How is a dedicated team different from staff augmentation?
Staff augmentation drops individual engineers into your team under your management, so you run sprint planning and code review. A dedicated team is vendor-managed, with its own lead running delivery against your roadmap. The dividing line is who is accountable for shipping: you, or the vendor. Pick augmentation when you have strong internal leadership; pick a dedicated team when the work outlasts any single spec.
Is an offshore dedicated team risky?
The risk is governance, not geography. Most offshore engagements that fail do so over communication gaps and unclear ownership, not bad engineering.

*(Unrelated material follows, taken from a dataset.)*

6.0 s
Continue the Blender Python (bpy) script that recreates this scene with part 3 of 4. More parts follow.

PMI found ineffective communication is the primary contributor to project failure about a third of the time. A US-side technical owner, deliberate time-zone overlap, and written scope and IP terms remove most of that risk before kickoff.

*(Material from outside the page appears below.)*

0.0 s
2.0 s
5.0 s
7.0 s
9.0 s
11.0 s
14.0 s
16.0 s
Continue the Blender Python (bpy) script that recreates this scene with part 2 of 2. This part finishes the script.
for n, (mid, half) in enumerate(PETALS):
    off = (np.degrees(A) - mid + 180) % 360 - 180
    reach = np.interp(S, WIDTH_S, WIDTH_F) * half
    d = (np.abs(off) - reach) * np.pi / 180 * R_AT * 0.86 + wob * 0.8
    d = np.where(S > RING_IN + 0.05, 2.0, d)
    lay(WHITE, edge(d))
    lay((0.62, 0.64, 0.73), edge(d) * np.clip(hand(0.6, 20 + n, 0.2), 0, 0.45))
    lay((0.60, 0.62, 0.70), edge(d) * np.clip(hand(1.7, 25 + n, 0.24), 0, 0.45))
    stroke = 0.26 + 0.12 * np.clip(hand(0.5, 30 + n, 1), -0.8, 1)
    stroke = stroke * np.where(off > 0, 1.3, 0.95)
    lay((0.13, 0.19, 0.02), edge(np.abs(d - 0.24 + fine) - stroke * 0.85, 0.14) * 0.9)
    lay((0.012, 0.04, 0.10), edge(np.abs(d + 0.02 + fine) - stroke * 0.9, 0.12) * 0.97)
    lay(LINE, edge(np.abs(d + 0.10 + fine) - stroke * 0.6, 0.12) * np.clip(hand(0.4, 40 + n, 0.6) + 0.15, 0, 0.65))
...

Why does US management of an India-based team matter?
Because accountability needs to sit in your time zone. Synchronous communication drops about 11% per hour of time-zone separation, per Organization Science research on 12,000+ employees. A US-based technical owner who holds scope, reviews code, and answers escalations on your working day converts a distant vendor relationship into something that behaves like an in-house team.
When should I not hire a dedicated team?
Three cases. If the work is shorter than about eight weeks, ramp-up eats the savings. If nobody on your side owns the product, the team drifts toward whatever's easiest to build. And if you have one fixed deliverable with a hard end date, project outsourcing prices that risk better than a monthly retainer. A dedicated team amplifies direction; it can't supply it.
Who owns the code a dedicated team writes?
You do, only if the contract says so in writing. Full IP assignment must be explicit, not implied or verbal, ideally under a master services agreement signed with a US entity so it's enforceable in US courts. IP disputes are among the most common and expensive post-project fights, and they're entirely preventable at signature time.